Riri tilted her head and thought. "Well, if we ARE someone's super science experiment it would be nice if it was someone with that much style. I'd be kinda disappointed if it turns out we all got radioactive baby formula or something lame. I've come up with some ideas for who to talk to about detecting if aliens, demons, angels or gods are involved. And I have a theory already."
That sent a jolt through her two new business partners.
"What?"
"Really?"
*Oh, you're gonna hate it. I mean REALLY GOING TO HATE IT. I mean I hate it and it's my theory." Riri stood up, stretched and then begin pacing. "Okay. So seven babies born in the same place at the same time all showed signs of superhuman intelligence. From what little I know of the other four already, they probably would have turned out pretty much exactly like us. But we were abandoned and ignored by whoever did this to us. Somebody had to be responsible, there is no way that sort of thing just happened. That's as unlikely as the empire State building suddenly turning into mint chocolate chip ice cream."
"Now if you are going to do something spectacular like that it should have a purpose. We should have been sent to a special school. We should have gotten special training. Our families should have gotten huge sums of money to make sure we were taken care of properly. Instead one of us who died young died of easily preventable health issues from the records I found before I reached out to you. Another of us who spoke six languages by the time she was three died because her family tried to do an exorcism because the stupid normies figured she was probably possessed by Satan. I recommend neither of you read much about what happened to her but it was horrific."
"So we were given absolutely amazing and incredible potential and then given no tools or resources to do anything with it. That definitely killed three of us.
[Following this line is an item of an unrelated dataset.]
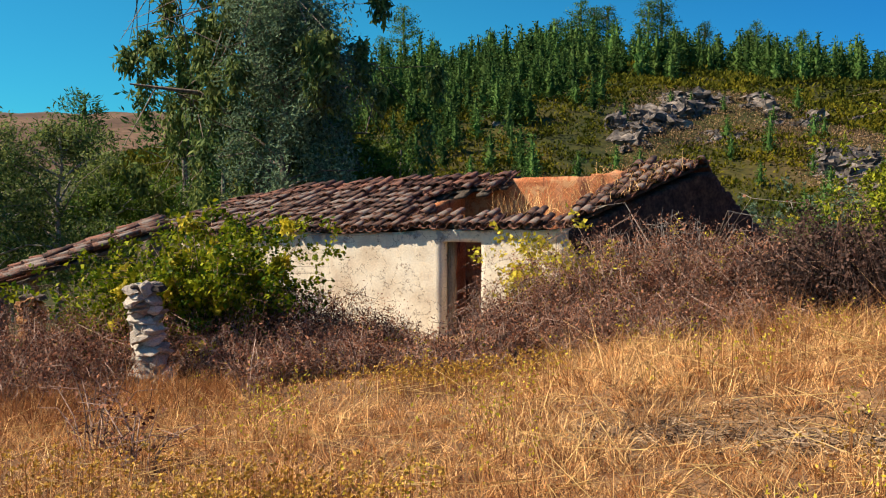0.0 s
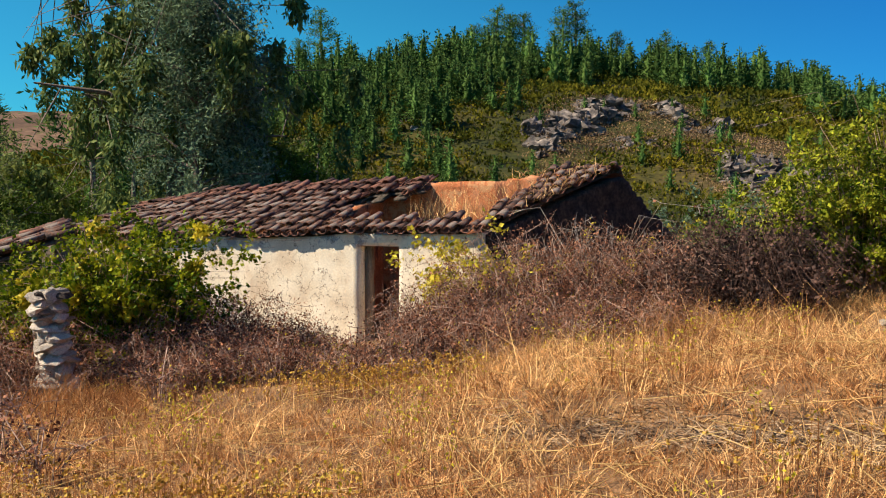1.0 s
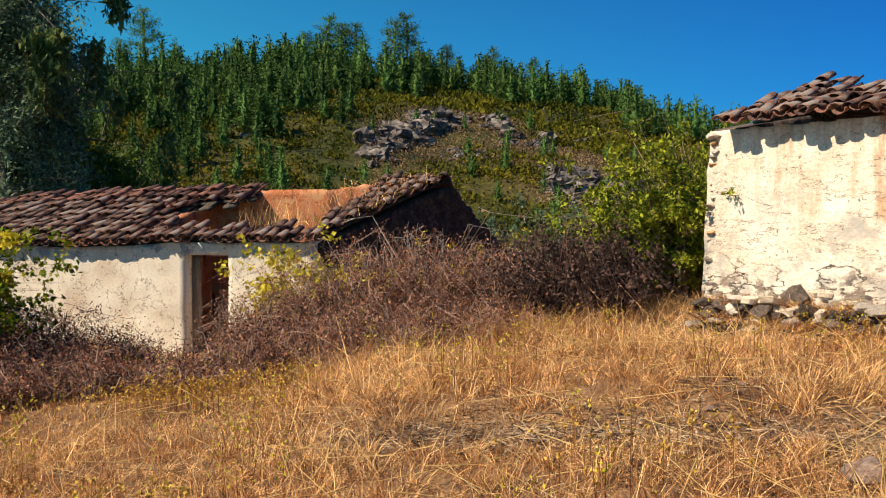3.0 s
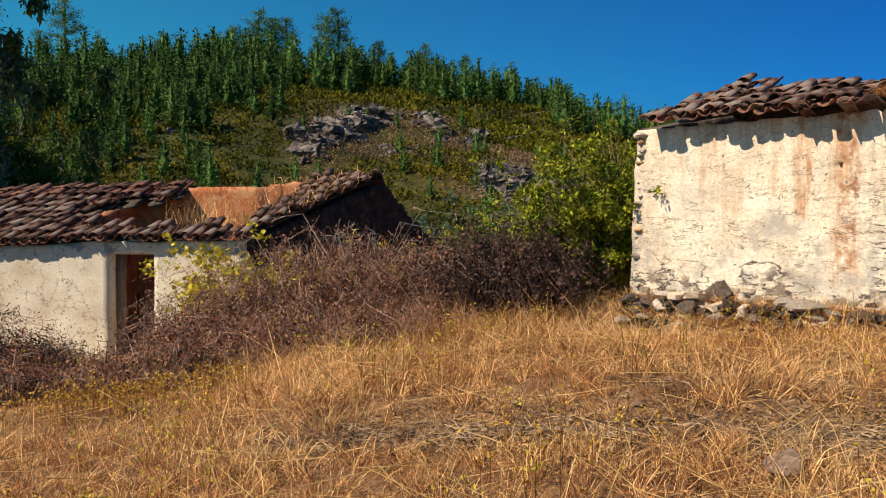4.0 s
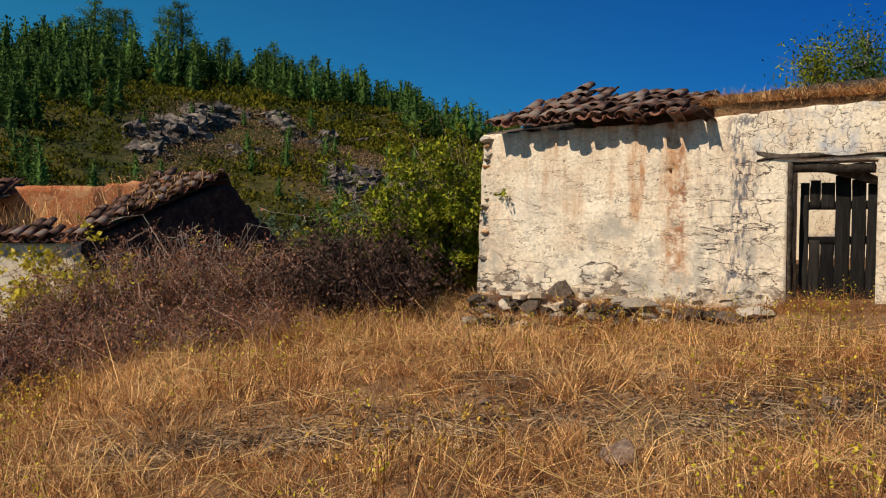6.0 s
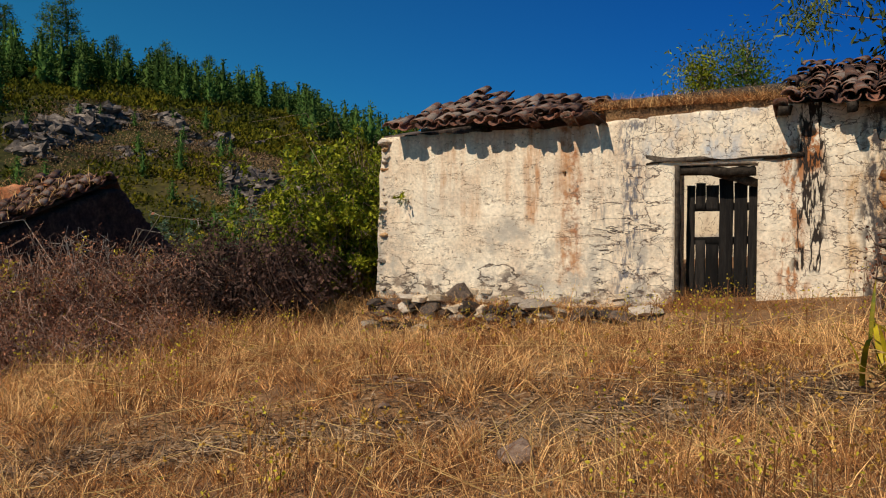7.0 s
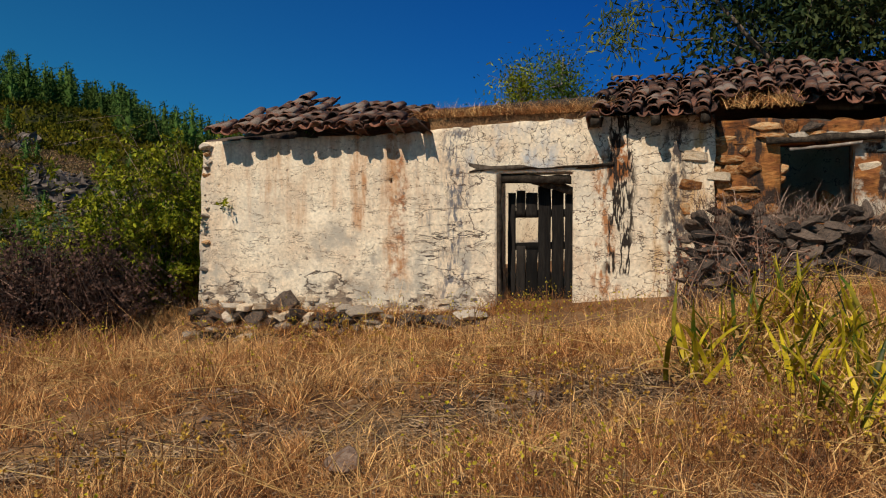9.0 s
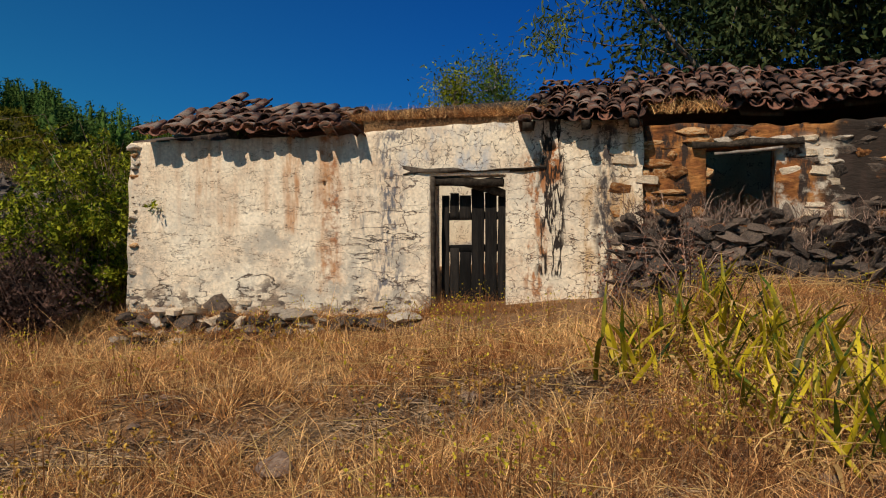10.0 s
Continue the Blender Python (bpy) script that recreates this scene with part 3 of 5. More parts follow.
piece("cross_wall", wall_mesh("cross_wall", 0.5, 2.65, -1.0, lambda x: 1.2 + 0.25 * x, [], 0.3, CLAY, 0.15, 0.015, seed=9.0, ragged=0.05), long_house, pose(-3.2, 0, 0, 0, 0, 90), "red clay plastered cross wall")
roof = slab("roof", lambda x: (x, eave_1(x)[1] + 0.26, eave_1(x)[2] + 0.08), ridge_1, -9.6, 1.7, 0.05, OLD_WOOD, long_house, hole_1)
tagged(roof, "brown clay tile roof with a wide hole")
slab("rear_slope", lambda x: (x, 5.5, 1.25), lambda x: (x, 3.0, ridge_z(x) + 0.05), -9.6, 1.7, 0.0, TILE_MASS, long_house, lambda x, f: -3 < x < 0.6)
roof_tiles(roof, eave_1, ridge_1, -9.55, 1.6, gone=lambda x, f: hole_1(x, f) or (f > 0.05 and math.sin(x * 83.1 + f * 171.7) > 0.93), messy=0.038, seed=5, parts=300, front_rows=7)

# lean-to below the long house
shed = empty("lean_to", pose(0, 0, 0), "sagging clay tile lean-to among brambles", "shed")


def eave_s(x):
    return (-11.4 - 0.67 * x, 9.0 + 0.74 * x, 0.30 + 0.04 * math.sin(x * 2))


def ridge_s(x):
    return (-9.9 - 0.67 * x, 11.25 + 0.74 * x, 1.2 + 0.05 * math.sin(x * 3))


shed_roof = slab("roof", eave_s, ridge_s, 0.0, 4.6, 0.06, WOOD, shed)
roof_tiles(shed_roof, eave_s, ridge_s, 0.0, 4.5, messy=0.05, seed=9, parts=120, front_rows=9)
for i, x in enumerate((0.15, 4.3)):
    e, g = eave_s(x), ridge_s(x)
    beam("post", (e[0] + 0.2, e[1] + 0.2, -1.6), (e[0] + 0.2, e[1] + 0.2, 0.25), 0.2, 0.2, WOOD, shed, seed=20 + i)
    beam("post", (g[0], g[1], -1.6), (g[0], g[1], 1.1), 0.2, 0.2, WOOD, shed, seed=30 + i)

PALE_ROCKS = [rock_data(200 + i, PALE_STONE, 0.12, 2, 0.045) for i in range(5)]
OCHRE_ROCKS = [rock_data(210 + i, OCHRE_STONE, 0.12, 2, 0.045) for i in range(5)]
DARK_ROCKS = [rock_data(220 + i, STONE, 0.12, 2, 0.045) for i in range(5)]

# ---- stone pillars ----
def pillar(x, y, z0, h, w, label, data, seed):
    rs = np.random.default_rng(seed)
    p = empty("stone_pillar", pose(x, y, z0, 0, 0, 30), label, "pillar")
    z = 0.0
    while z < h:
        hh = rs.uniform(0.07, 0.17)
        ww = w * (1.08 - 0.3 * z / h)
        for sx, sy in ((-1, -1), (-1, 1), (1, -1), (1, 1), (0.1, -1.1), (-1.1, 0.1)):
            cut = rs.uniform(-0.05, 0.05)
            m = pose(sx * ww * 0.24 + cut * 0.5 + 0.04 * math.sin(z * 3), sy * ww * 0.24 + cut * 0.4, z + hh / 2 + rs.normal() * 0.02, rs.normal() * 14, rs.normal() * 14, rs.uniform(0, 360))
            k = rs.uniform(0.55, 0.8)
            piece("stone", data[rs.integers(len(data))], p, m @ Matrix.Diagonal(((ww * 0.5 + 0.04) * k, (ww * 0.5 + 0.04) * k, hh * rs.uniform(0.6, 0.95), 1)))
        z += hh
    piece("cap", STONES[2], p, pose(0.02, 0, h + 0.03, 2, 3, 8) @ Matrix.Diagonal((w * 0.95, w * 0.8, 0.07, 1)), "flat dark cap stone")
    return p


pillar(-7.42, 8.2, -0.95, 1.52, 0.42, "leaning pillar of pale stacked schist in dry grass", PALE_ROCKS, 4)
pillar(-10.35, 9.1, -1.2, 1.45, 0.36, "broken pillar of reddish stone under the lean-to", OCHRE_ROCKS, 6)

# ---- white house ----
A2 = radians(43)
H2 = pose(10.8 * math.sin(A2), 10.8 * math.cos(A2), 0, 0, 0, -43)
white_house = empty("white_house", H2, "ruined white house with cracked stained plaster and broken clay tiles", "house")
# right end past x 2.1: shade put into the mud as near-black colour
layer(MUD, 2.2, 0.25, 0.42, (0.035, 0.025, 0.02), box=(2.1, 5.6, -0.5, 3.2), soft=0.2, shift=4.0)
layer(MUD, 3.0, 0.48, 0.58, (0.045, 0.03, 0.024), stretch=(1.5, 1, 0.6), shift=9.0)
layer(MUD, 3.0, 0.46, 0.58, (0.6, 0.52, 0.42), box=(1.5, 2.3, 1.6, 2.6), soft=0.1, shift=6.0)
# plaster: soft drips below the eave, rusty and sooty streaks, bluish blotches, then cracks and lost patches
layer(PLASTER, 1.1, 0.46, 0.85, (0.56, 0.53, 0.46), stretch=(0.9, 1, 1.2), shift=3.0)
layer(PLASTER, 2.6, 0.4, 0.85, (0.52, 0.3, 0.16), box=(-7.3, -3.3, 1.75, 3.2), stretch=(2.6, 1, 0.3), soft=0.25, shift=31.0)
layer(PLASTER, 3.2, 0.38, 0.75, (0.5, 0.24, 0.1), box=(-4.66, -4.42, 1.5, 2.9), stretch=(3, 1, 0.5), soft=0.06, shift=5.0)
layer(PLASTER, 7.0, 0.4, 0.66, (0.36, 0.15, 0.07), box=(-4.14, -3.86, 0.9, 2.9), stretch=(1.4, 1, 1.2), soft=0.06, shift=1.0)
layer(PLASTER, 3.0, 0.34, 0.8, (0.55, 0.29, 0.13), box=(-4.18, -3.82, 0.7, 2.9), stretch=(3, 1, 0.4), soft=0.07, shift=6.5)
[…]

One of us ran away from home and hasn't been heard from since and hopefully he's still out there somewhere doing well but we all know that's probably not really likely. So why did whoever it is do it this way make us super geniuses and not give us anything to make the most of it?"
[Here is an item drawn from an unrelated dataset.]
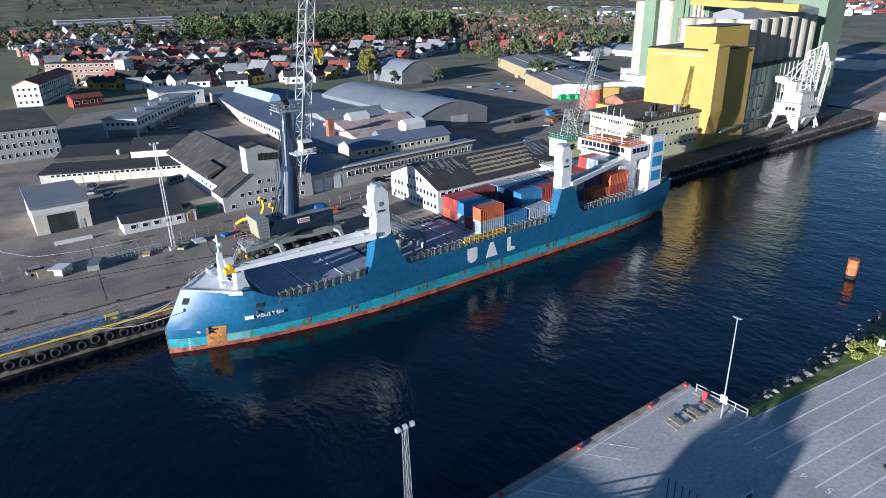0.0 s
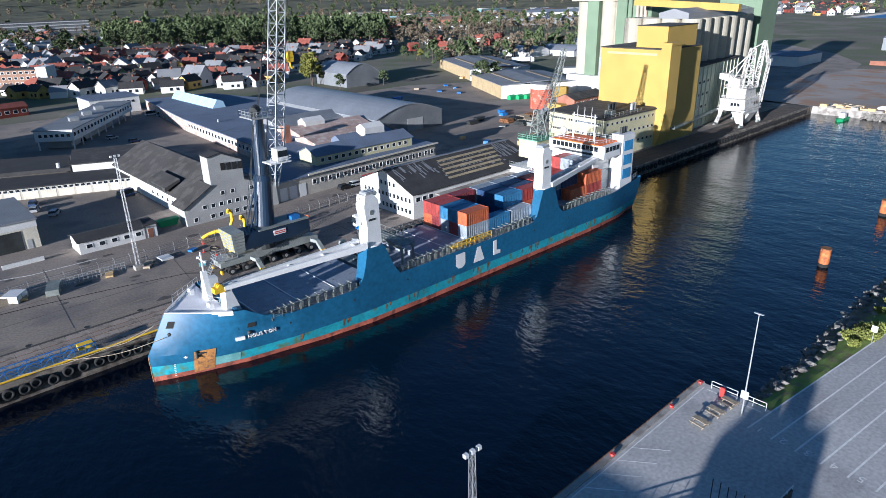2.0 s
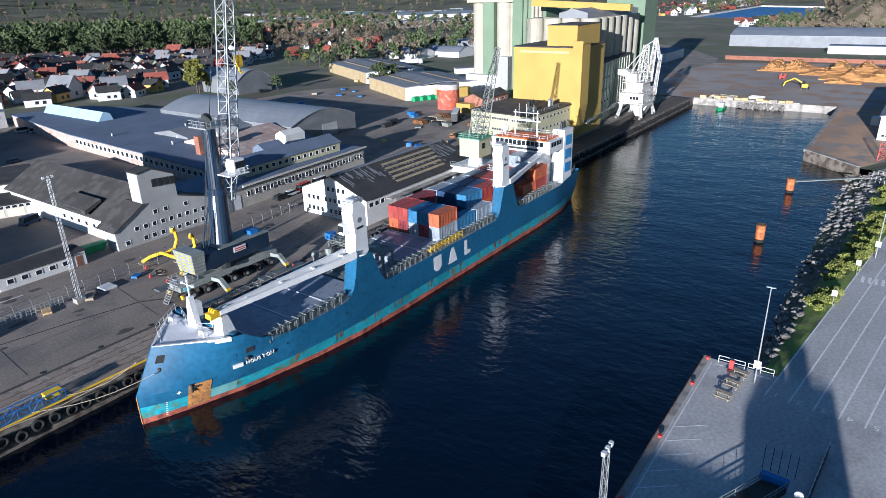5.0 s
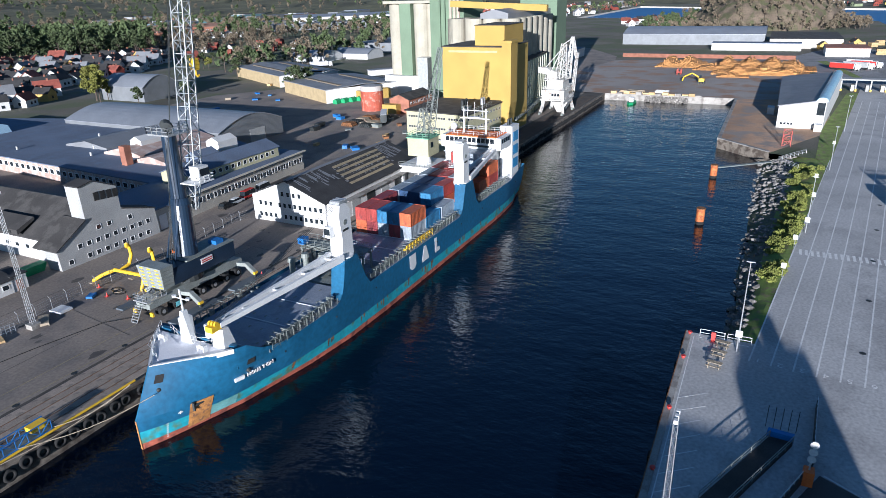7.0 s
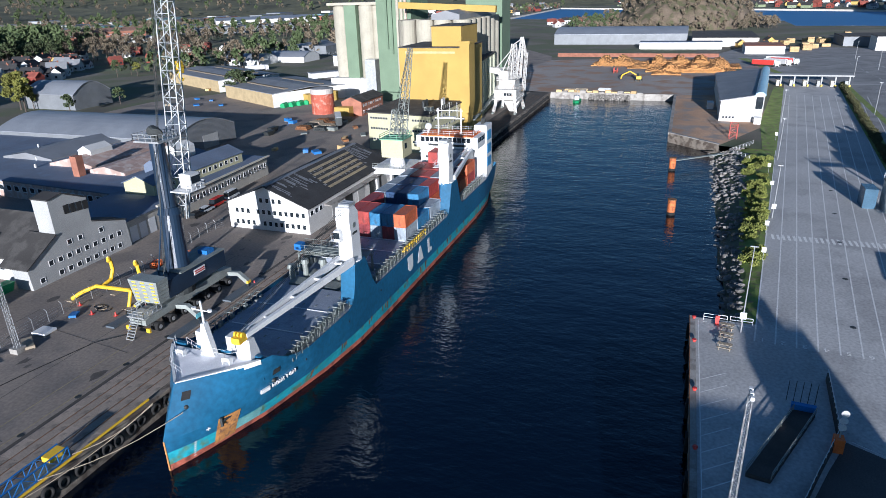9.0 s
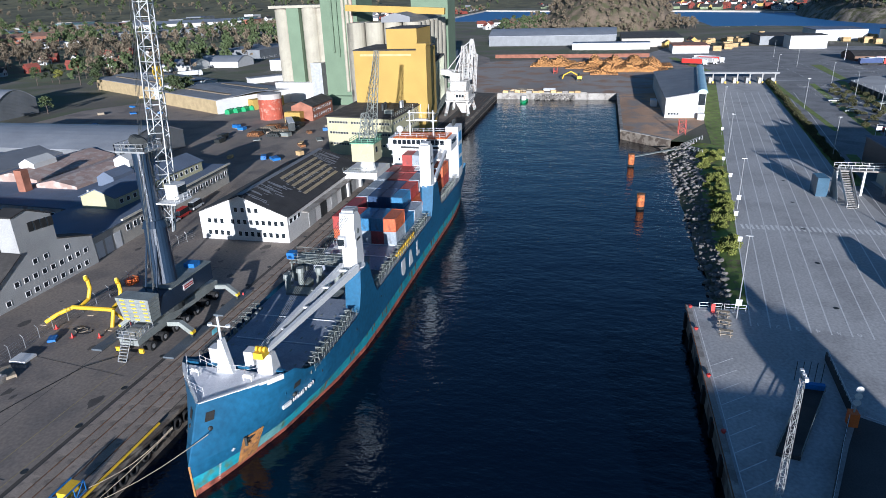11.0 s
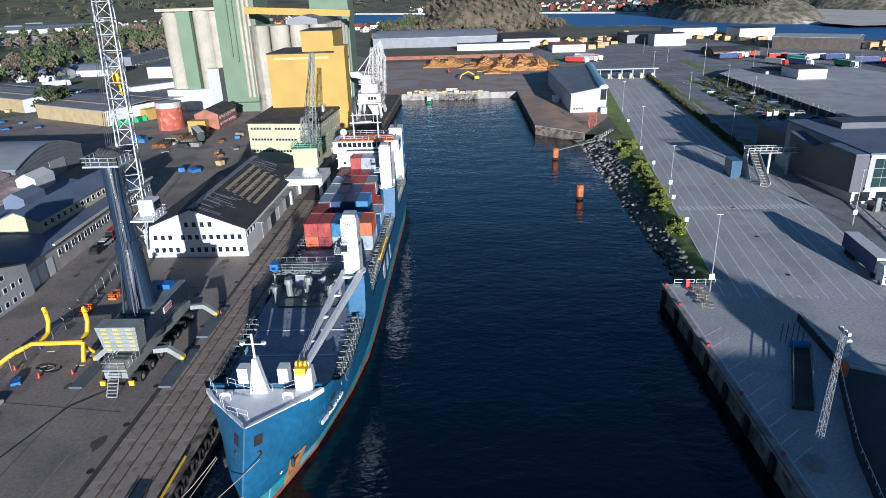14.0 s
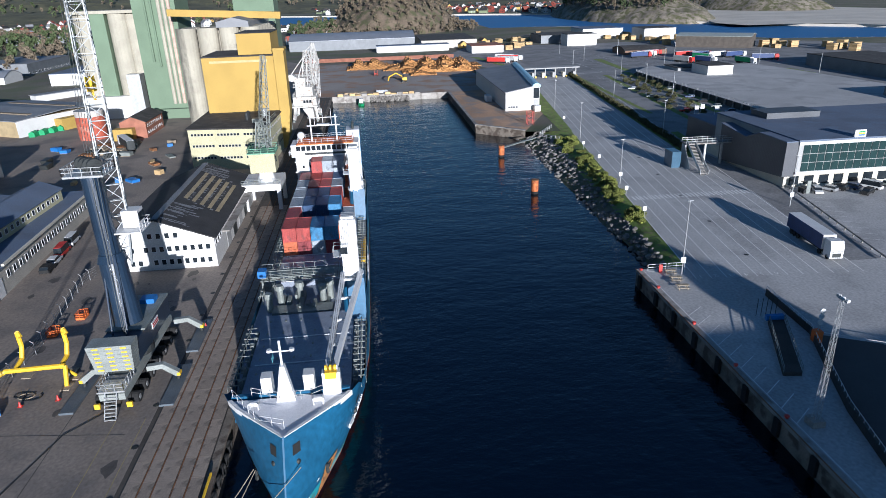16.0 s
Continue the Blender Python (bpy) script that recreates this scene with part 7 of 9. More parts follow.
# dolphins
for x, y in ((128.4, 44.4), (170.3, 45.2)):
    t = thing("mooring_dolphin", (x, y, -3), "rust-orange steel mooring pile standing in the water", "mooring pile", "mooring piles")
    part("pile", rod(B(), (x, y, -6), (x, y, 0.7), 0.95, n=18), mat("pile_orange", (0.55, 0.16, 0.045), 0.8, var=0.3, scale=0.8, col2=(0.25, 0.08, 0.03), amount=0.4) if x < 150 else bpy.data.materials["pile_orange"], t)
    part("cap", rod(B(), (x, y, 0.7), (x, y, 0.9), 1.02, n=18), RUST, t)
    part("foot_band", rod(B(), (x, y, -3.2), (x, y, -2.3), 0.98, n=18), BLACK, t)
fb = thing("footbridge", (180, 40, -1), "narrow steel catwalk from the bank to the mooring pile", "catwalk")
part("catwalk", poly(B(), [(170.6, 44.7), (183, 30.5), (183.8, 31.2), (171.2, 45.6)], -0.3, -0.05), STEEL_GREY, fb)
part("catwalk_rail", railing(B(), [(176, 24, 0.1), (185, 29, -0.2), (196, 21.5, 0.3)], 1.3, 2, 0.05, 3), GALV, fb)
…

"Oh dammit!" Emily erupted into swearing in Spanish, Chinese, and two or three languages Riri didn't exactly recognize. "I'll kill the (unrecognizable epithets)!"
Michael looked confused, admitting "I'm not getting it…?"
Riri sighed and looked up at the ceiling. "In every experiment there's the group where you are testing for a change being made by something. And then there's a group you do nothing with, and see what happens to them, compared to the first group. You give 100 rats cancer, you give 50 of those rats a possible cure for cancer, and the rest are the control group left to die. Then you sit back and see what happens."
Michael's face went from confusion to realization then fury.
"Yep. You got it." Riri nodded. "Somewhere another group of super genius babies all got the experimental education and training and opportunity to see what they could achieve with brains better than Einstein or Reed Richards. And then there's us. The control group. Most of us dead. And us three lucky enough to not die, but we're all a bit…"
"Obsessed and weird," said Michael.
"Damaged and isolated," agreed Emily.
"And pretty angry about it," replied Riri. "So I suggest we break up the meeting for now, and think about things. And thank whoever helped us manage to get through this better than the other four."
"Other three," interjected Emily. "Callum Hendrix went missing when we were 14. I choose to believe he's out there doing awesome at something. Hopefully involving time travel."
"Or aliens. Maybe I have a cousin out saving the universe." Michael looked slightly jealous to Riri.